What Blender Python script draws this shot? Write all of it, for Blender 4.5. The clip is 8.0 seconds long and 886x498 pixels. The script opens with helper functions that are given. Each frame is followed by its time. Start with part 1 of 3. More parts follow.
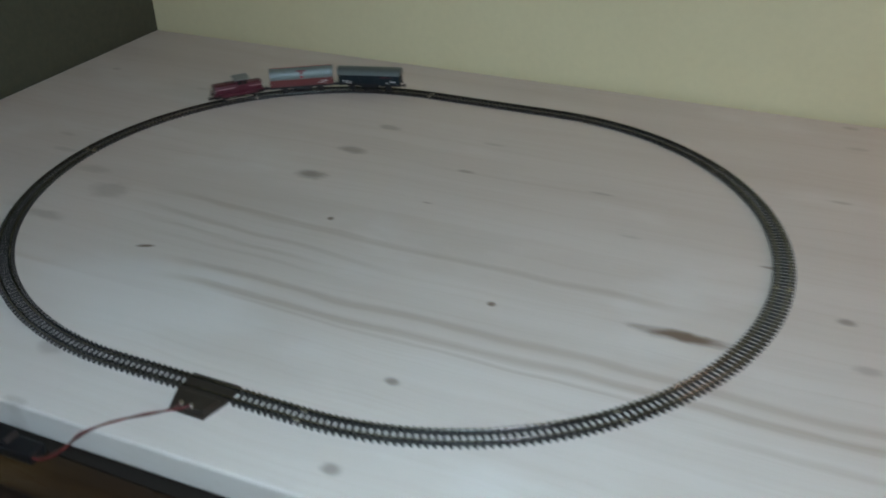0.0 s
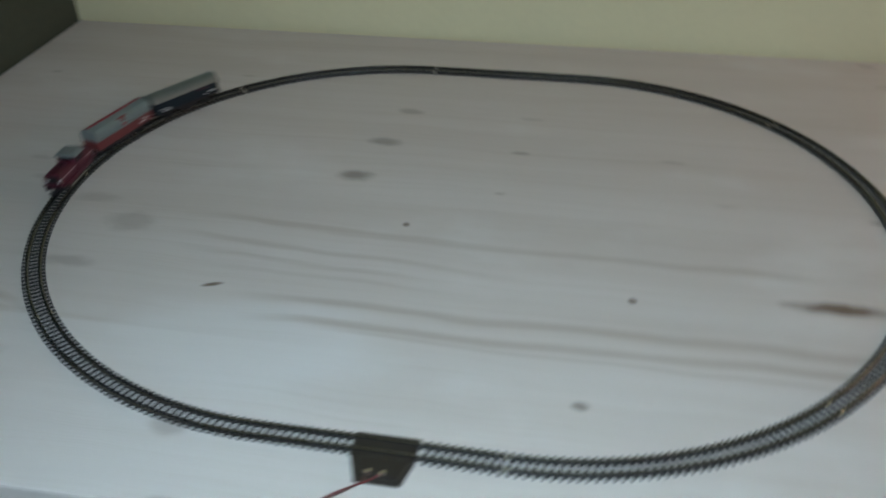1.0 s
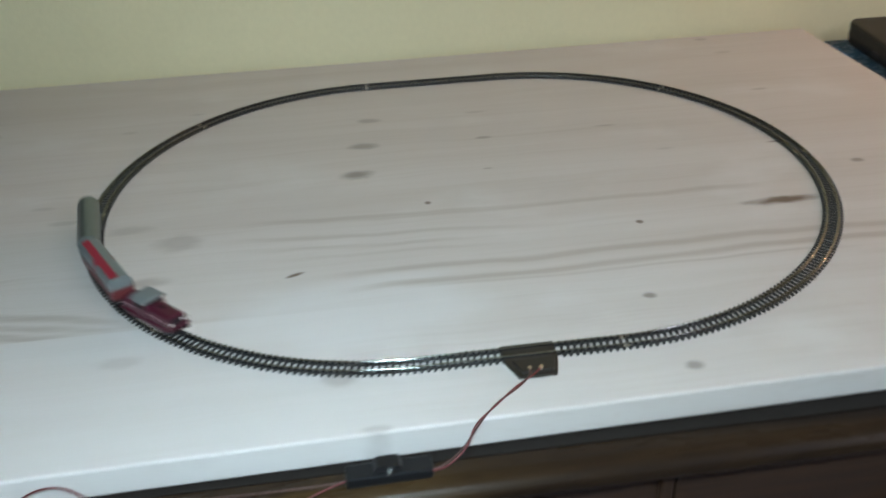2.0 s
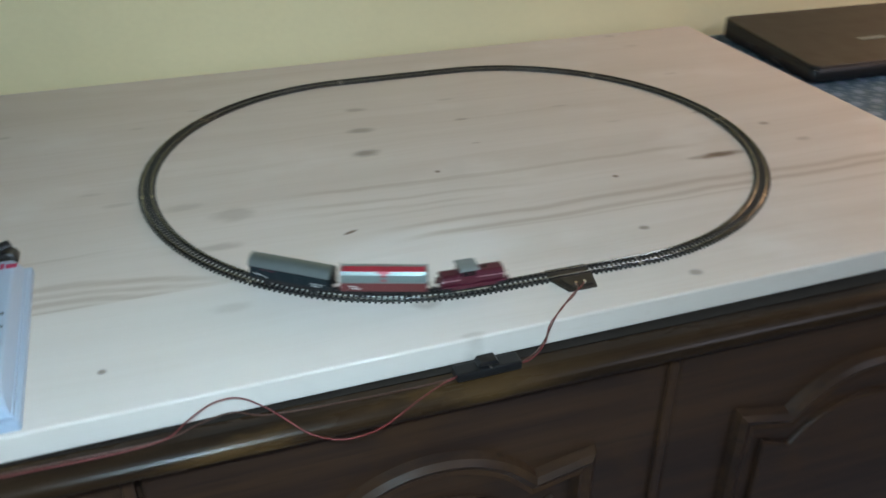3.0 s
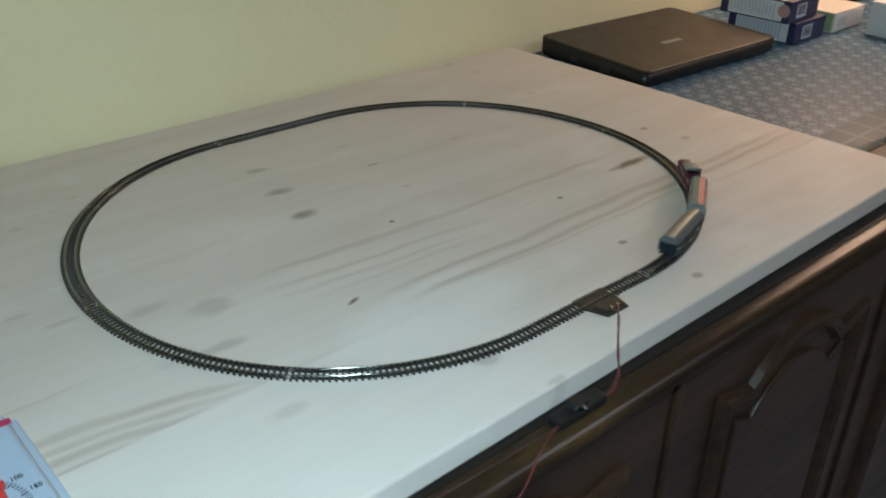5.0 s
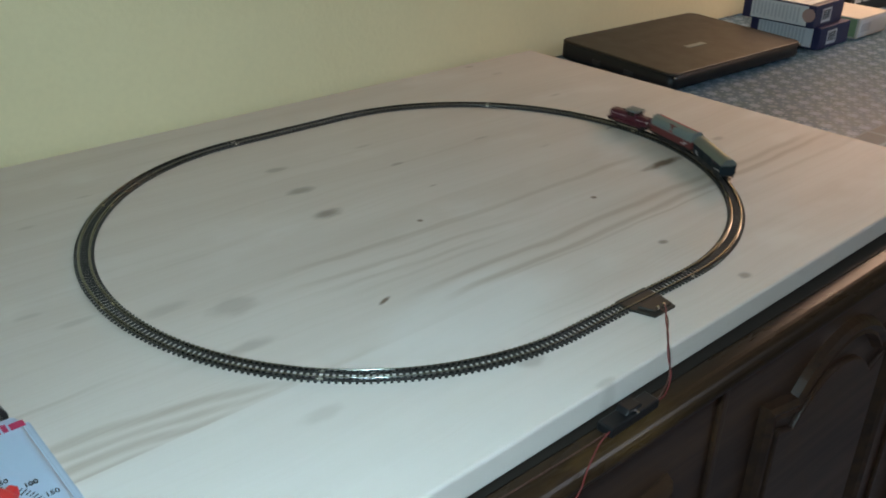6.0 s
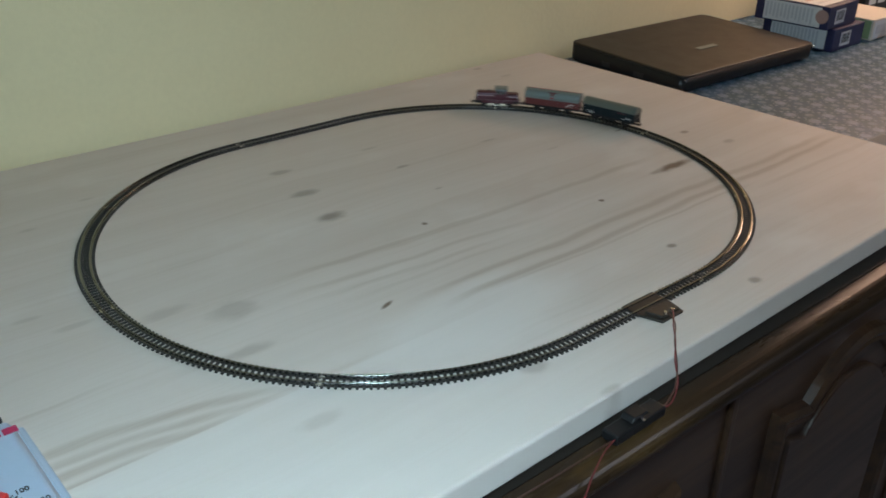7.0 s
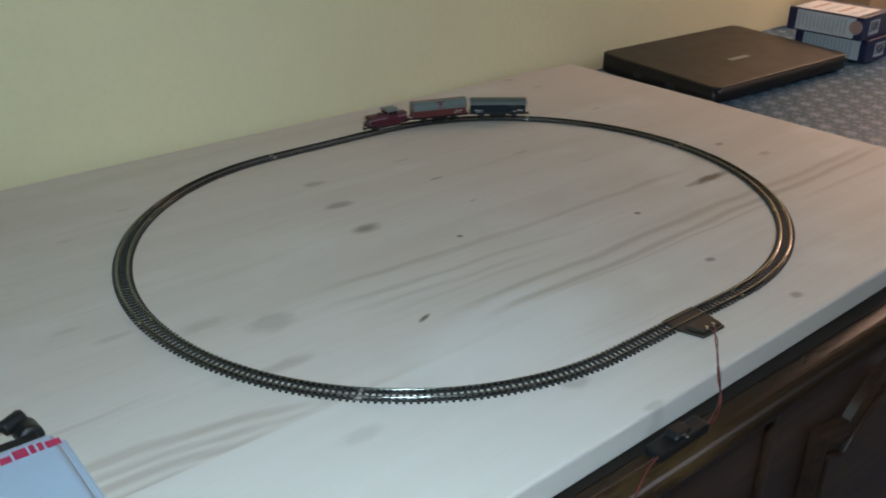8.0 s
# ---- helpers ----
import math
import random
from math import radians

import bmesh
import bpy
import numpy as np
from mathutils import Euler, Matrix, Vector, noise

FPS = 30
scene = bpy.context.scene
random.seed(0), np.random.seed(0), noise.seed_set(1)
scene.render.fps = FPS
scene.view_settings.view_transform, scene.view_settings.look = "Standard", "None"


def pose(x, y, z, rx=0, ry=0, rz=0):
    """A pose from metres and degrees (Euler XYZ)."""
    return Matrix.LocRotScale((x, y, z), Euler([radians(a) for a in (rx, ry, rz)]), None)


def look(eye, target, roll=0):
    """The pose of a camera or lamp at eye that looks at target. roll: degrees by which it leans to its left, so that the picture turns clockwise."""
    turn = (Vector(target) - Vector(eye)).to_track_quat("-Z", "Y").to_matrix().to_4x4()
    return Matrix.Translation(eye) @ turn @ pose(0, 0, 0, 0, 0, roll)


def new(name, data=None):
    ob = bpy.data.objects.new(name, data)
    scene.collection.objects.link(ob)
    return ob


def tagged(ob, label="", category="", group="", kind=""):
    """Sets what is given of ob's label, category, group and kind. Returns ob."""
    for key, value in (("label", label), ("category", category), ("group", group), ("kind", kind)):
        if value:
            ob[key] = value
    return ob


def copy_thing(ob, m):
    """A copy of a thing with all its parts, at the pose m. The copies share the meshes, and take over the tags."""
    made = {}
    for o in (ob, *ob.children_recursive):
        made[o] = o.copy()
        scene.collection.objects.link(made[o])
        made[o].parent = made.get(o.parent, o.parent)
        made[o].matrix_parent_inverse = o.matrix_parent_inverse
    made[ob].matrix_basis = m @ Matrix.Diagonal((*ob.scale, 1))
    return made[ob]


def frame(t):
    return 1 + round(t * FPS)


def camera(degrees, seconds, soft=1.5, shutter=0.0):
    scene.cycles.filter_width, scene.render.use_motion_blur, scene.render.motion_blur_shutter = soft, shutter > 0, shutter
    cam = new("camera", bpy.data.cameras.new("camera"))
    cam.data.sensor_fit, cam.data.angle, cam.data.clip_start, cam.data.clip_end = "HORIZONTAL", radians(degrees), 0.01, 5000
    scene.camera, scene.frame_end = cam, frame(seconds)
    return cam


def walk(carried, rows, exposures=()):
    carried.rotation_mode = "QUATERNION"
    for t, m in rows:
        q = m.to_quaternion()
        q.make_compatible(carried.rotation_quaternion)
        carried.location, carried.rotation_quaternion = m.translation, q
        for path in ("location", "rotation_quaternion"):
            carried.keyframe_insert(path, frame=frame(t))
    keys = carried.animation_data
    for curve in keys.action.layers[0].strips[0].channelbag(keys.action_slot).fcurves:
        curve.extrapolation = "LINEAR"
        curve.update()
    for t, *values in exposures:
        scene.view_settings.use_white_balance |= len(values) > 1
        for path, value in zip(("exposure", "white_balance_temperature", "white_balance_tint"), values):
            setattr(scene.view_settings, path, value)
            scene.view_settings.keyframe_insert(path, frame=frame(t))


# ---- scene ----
cam = camera(52.41, 8.0, soft=1.8, shutter=0.8)
PATH = [
    (0.0, pose(0.2512, -0.4592, 0.2849, 58.84, 1.03, 23.84)),
    (0.5, pose(0.1883, -0.4297, 0.2884, 56.52, 1.48, 21.73)),
    (1.0, pose(0.0867, -0.4511, 0.2895, 55.20, 1.32, 11.24)),
    (1.2, pose(0.0358, -0.4725, 0.2921, 54.57, 1.54, 4.58)),
    (2.3, pose(-0.1298, -0.5981, 0.3028, 59.00, 0.78, -11.31)),
    (2.5, pose(-0.1685, -0.6281, 0.3097, 58.47, 0.20, -13.86)),
    (2.7, pose(-0.1943, -0.6450, 0.3140, 58.96, 0.68, -14.69)),
    (3.0, pose(-0.2401, -0.6378, 0.3146, 59.29, -0.61, -19.17)),
    (3.2, pose(-0.2754, -0.6154, 0.3120, 58.61, -0.30, -24.08)),
    (3.5, pose(-0.3448, -0.5752, 0.3150, 59.07, 0.48, -34.12)),
    (4.0, pose(-0.3956, -0.5444, 0.3101, 60.18, -0.20, -40.84)),
    (4.5, pose(-0.4038, -0.5233, 0.3127, 61.03, -1.11, -40.80)),
    (4.7, pose(-0.4052, -0.5168, 0.3121, 61.09, -1.16, -41.01)),
    (5.8, pose(-0.4057, -0.4713, 0.2855, 62.94, -1.22, -41.57)),
    (6.0, pose(-0.4079, -0.4729, 0.2802, 62.79, -1.31, -41.20)),
    (6.5, pose(-0.4031, -0.4742, 0.2782, 63.05, -1.30, -40.73)),
    (7.0, pose(-0.3985, -0.4708, 0.2762, 63.01, -1.04, -40.43)),
    (7.5, pose(-0.4002, -0.4658, 0.2768, 63.41, -1.10, -40.10)),
    (7.8, pose(-0.4056, -0.4644, 0.2735, 63.99, -1.01, -39.52)),
    (8.0, pose(-0.4042, -0.4613, 0.2764, 63.61, -0.68, -39.15)),
]
EXPOSURES = [(0.0, -0.82, 6030, 19), (1.2, -1.0, 6070, 18), (2.4, 0.1, 6260, 19), (3.5, 0.0, 6090, 12), (4.5, -0.10, 6130, 10), (6.0, -0.36, 6140, 11), (8.0, -0.50, 6110, 16)]
walk(cam, PATH, EXPOSURES)

# ---- sizes ----
R = 0.195          # radius of the curves
HALF = 0.0552      # half of the straight
OVAL_X = 0.0007    # middle of the oval
RAIL_Z = 0.0029    # rail top over the board
SHELF = -0.018     # cabinet top; the board's upper face is z = 0
FLOOR_Z = -0.90
CEIL_Z = 1.60
BACK_Y = 0.268
NOOK_X = -0.404

# ---- world and light ----
world = bpy.data.worlds.new("world")
scene.world = world
world.use_nodes = True
sky = world.node_tree.nodes.new("ShaderNodeTexSky")
sky.sky_type, sky.sun_disc = "NISHITA", False
sky.sun_elevation, sky.sun_rotation = radians(35), radians(200)
world.node_tree.links.new(sky.outputs[0], world.node_tree.nodes["Background"].inputs[0])
world.node_tree.nodes["Background"].inputs[1].default_value = 0.08


def area(name, m, energy, colour, sx, sy):
    data = bpy.data.lights.new(name, "AREA")
    data.shape, data.size, data.size_y = "RECTANGLE", sx, sy
    data.energy, data.color = energy, colour
    ob = new(name, data)
    ob.matrix_world = m
    return ob


# a cool fill lamp in the room and a warm lamp over the sideboard's far end, both added out of view;
# most of the light is the torch of the filming phone, which glows by its material
area("room_fill_light", look((1.35, -1.55, 1.44), (0.3, -0.25, -0.1)), 16.0, (0.92, 0.94, 1.0), 0.5, 0.5)
area("warm_lamp_light", look((1.06, 0.10, 0.42), (0.58, 0.26, 0.14)), 4.8, (1.0, 0.62, 0.40), 0.28, 0.28)
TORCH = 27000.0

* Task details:
Copy out every line in the listing where the word "scene" appears.

* Correct result:
scene = bpy.context.scene
scene.render.fps = FPS
scene.view_settings.view_transform, scene.view_settings.look = "Standard", "None"
    scene.collection.objects.link(ob)
        scene.collection.objects.link(made[o])
    scene.cycles.filter_width, scene.render.use_motion_blur, scene.render.motion_blur_shutter = soft, shutter > 0, shutter
    scene.camera, scene.frame_end = cam, frame(seconds)
        scene.view_settings.use_white_balance |= len(values) > 1
            setattr(scene.view_settings, path, value)
            scene.view_settings.keyframe_insert(path, frame=frame(t))
# ---- scene ----
scene.world = world